Stored data:
++++

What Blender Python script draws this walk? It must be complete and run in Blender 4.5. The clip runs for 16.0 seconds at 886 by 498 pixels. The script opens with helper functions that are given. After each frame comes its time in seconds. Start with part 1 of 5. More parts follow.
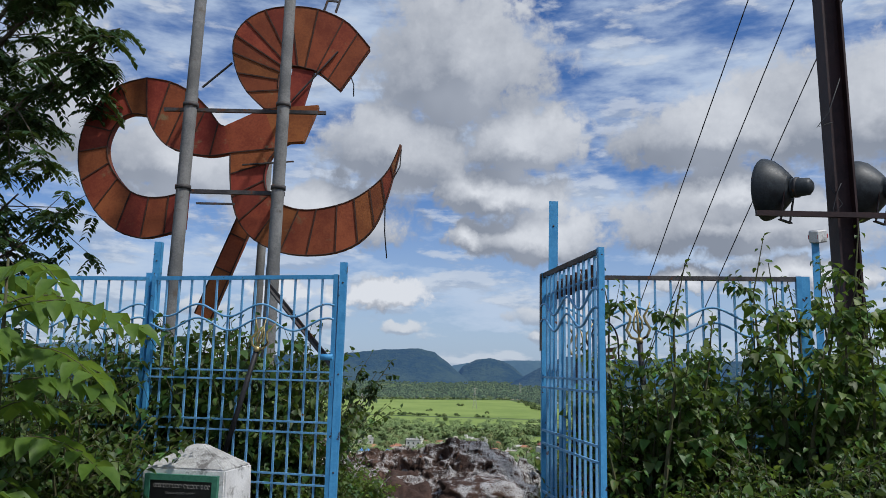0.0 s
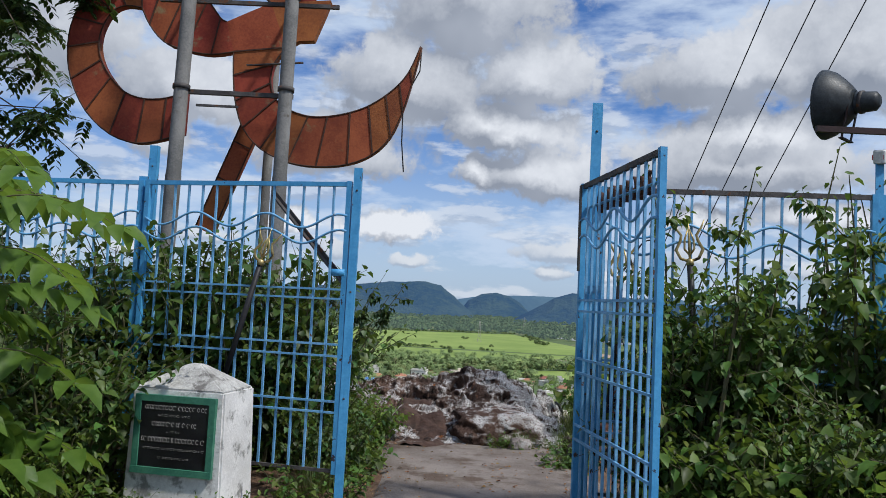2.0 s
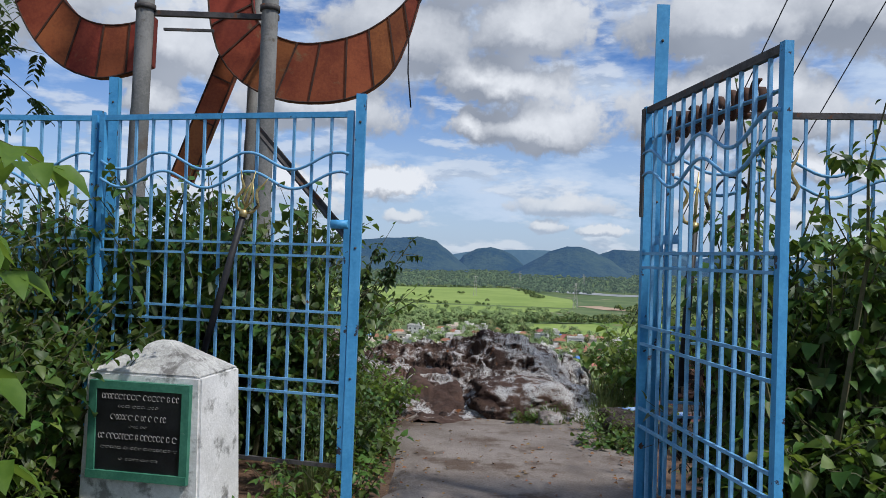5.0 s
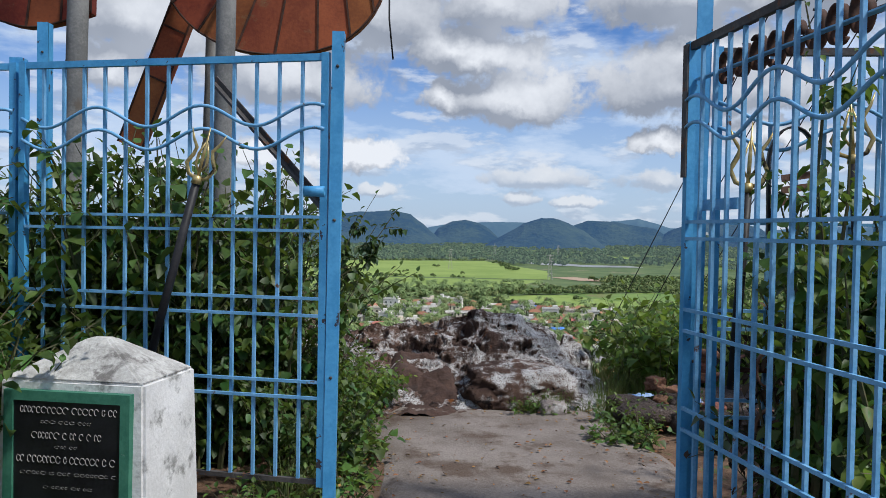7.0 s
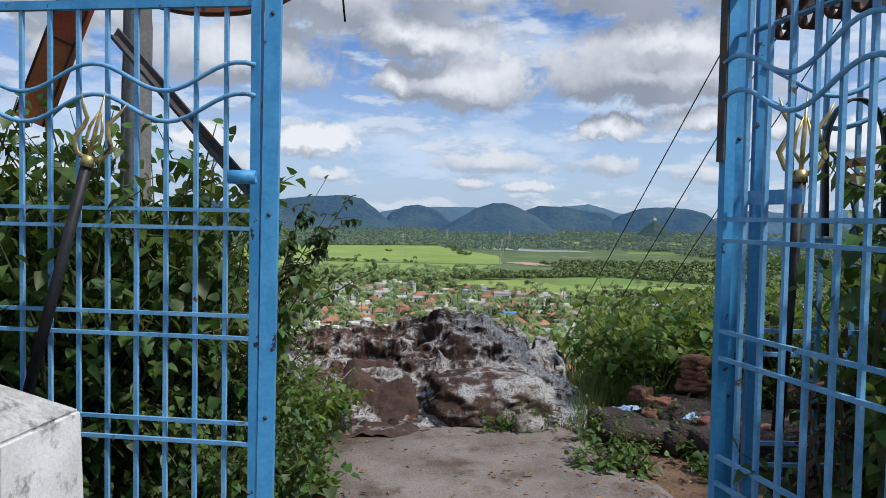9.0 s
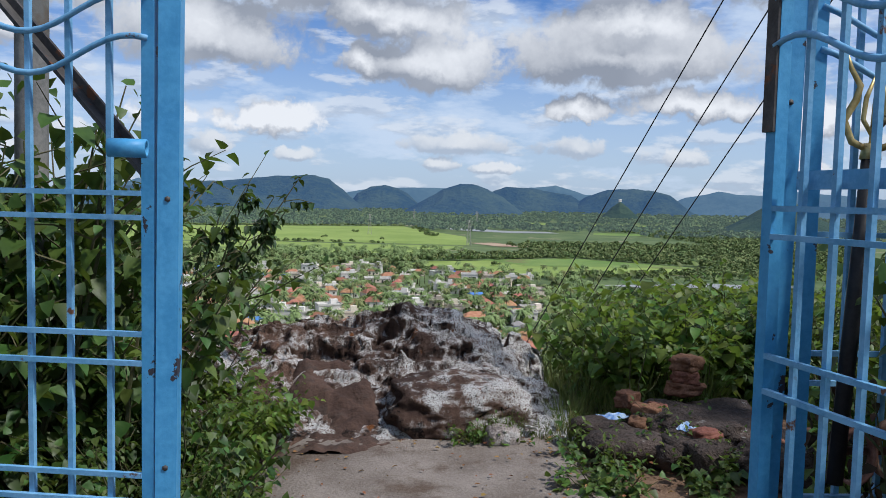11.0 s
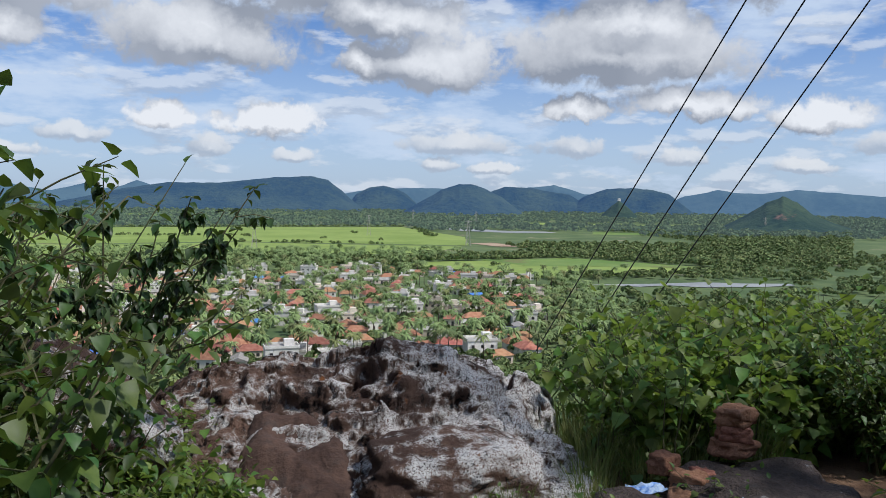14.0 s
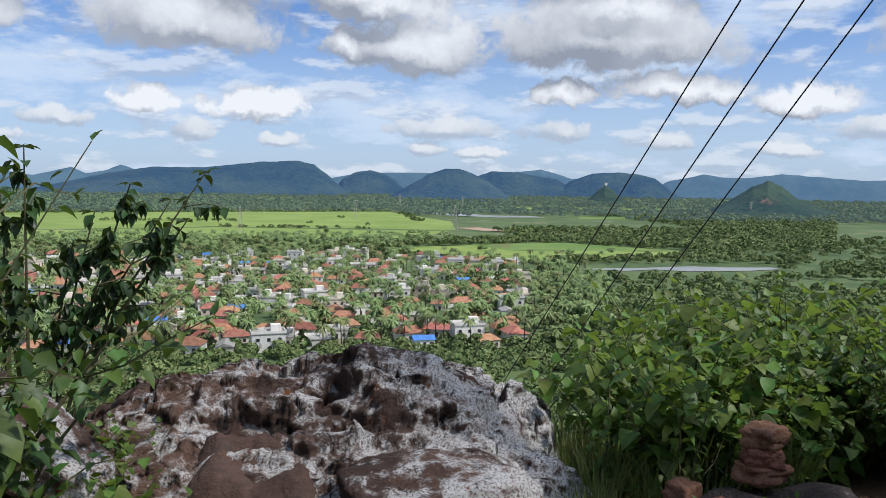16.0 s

++++

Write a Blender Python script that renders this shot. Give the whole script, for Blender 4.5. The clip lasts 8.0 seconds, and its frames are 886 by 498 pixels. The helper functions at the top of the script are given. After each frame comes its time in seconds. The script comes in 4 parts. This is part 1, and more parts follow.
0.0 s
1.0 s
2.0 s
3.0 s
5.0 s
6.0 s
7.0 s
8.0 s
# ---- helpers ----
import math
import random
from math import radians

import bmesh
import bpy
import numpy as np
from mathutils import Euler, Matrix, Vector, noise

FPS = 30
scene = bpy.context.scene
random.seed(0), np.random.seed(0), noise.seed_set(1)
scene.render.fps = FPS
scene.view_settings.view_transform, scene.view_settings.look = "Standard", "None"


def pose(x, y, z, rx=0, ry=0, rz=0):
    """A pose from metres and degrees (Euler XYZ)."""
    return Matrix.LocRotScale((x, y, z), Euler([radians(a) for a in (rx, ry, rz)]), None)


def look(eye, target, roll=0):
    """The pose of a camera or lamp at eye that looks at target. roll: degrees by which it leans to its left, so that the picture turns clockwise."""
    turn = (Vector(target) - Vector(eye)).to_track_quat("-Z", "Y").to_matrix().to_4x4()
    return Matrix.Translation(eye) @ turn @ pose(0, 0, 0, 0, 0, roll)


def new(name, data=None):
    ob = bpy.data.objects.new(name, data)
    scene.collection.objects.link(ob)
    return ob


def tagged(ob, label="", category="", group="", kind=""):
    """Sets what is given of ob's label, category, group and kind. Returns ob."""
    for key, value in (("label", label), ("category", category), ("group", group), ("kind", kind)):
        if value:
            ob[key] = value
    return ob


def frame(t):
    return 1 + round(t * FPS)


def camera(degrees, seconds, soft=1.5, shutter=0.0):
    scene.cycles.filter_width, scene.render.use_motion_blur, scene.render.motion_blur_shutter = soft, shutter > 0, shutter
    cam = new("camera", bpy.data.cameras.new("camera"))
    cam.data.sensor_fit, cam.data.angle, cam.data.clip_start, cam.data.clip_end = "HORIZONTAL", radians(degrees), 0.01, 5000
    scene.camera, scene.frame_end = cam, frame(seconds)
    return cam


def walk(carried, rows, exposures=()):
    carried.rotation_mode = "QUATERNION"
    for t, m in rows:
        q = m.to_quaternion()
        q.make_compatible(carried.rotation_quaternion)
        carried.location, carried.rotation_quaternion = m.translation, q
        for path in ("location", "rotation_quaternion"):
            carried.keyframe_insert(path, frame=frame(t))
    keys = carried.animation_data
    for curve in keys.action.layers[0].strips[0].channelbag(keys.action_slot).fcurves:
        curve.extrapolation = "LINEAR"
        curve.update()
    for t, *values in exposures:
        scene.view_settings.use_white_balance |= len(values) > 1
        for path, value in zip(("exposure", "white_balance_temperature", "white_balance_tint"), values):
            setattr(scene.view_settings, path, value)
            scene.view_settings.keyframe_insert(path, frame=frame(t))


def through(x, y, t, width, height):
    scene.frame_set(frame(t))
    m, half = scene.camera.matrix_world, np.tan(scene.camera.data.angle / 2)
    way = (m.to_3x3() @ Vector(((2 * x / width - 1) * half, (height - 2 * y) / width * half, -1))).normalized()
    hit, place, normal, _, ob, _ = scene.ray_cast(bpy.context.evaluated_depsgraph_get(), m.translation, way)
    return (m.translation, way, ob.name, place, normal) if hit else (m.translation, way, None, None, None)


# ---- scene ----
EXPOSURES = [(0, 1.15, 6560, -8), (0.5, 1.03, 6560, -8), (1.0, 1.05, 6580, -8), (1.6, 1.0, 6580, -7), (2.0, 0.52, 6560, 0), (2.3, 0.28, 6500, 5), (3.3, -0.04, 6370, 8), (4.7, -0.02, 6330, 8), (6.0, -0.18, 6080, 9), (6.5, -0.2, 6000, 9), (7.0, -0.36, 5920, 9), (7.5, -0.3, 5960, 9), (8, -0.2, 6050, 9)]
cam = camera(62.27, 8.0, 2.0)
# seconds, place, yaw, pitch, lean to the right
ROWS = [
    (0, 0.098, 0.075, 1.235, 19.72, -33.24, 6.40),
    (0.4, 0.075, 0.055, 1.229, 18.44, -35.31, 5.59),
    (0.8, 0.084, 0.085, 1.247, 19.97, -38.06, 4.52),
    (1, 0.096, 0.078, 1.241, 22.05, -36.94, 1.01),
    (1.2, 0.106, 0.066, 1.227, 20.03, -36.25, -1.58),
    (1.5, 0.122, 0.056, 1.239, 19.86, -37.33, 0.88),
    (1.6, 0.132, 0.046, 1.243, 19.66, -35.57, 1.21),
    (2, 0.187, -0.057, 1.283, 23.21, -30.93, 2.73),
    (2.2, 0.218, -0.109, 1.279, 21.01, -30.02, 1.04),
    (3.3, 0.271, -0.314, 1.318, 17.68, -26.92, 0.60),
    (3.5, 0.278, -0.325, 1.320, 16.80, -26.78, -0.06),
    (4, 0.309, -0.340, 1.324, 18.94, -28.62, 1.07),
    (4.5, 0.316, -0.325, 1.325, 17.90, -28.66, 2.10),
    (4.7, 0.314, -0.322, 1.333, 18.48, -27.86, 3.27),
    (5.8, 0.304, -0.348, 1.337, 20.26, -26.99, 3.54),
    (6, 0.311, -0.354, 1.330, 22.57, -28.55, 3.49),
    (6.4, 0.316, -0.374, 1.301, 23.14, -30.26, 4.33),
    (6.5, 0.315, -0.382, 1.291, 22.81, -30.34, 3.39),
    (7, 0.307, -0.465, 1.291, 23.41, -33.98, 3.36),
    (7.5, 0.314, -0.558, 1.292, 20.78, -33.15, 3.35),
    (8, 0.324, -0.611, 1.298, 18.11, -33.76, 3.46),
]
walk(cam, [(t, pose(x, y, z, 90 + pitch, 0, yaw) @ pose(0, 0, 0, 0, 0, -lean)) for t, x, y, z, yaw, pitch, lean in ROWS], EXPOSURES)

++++

Directions for this task: Go through the entries above and pull out each line with "kind" in it.

Solution for this exercise:
def tagged(ob, label="", category="", group="", kind=""):
    """Sets what is given of ob's label, category, group and kind. Returns ob."""
    for key, value in (("label", label), ("category", category), ("group", group), ("kind", kind)):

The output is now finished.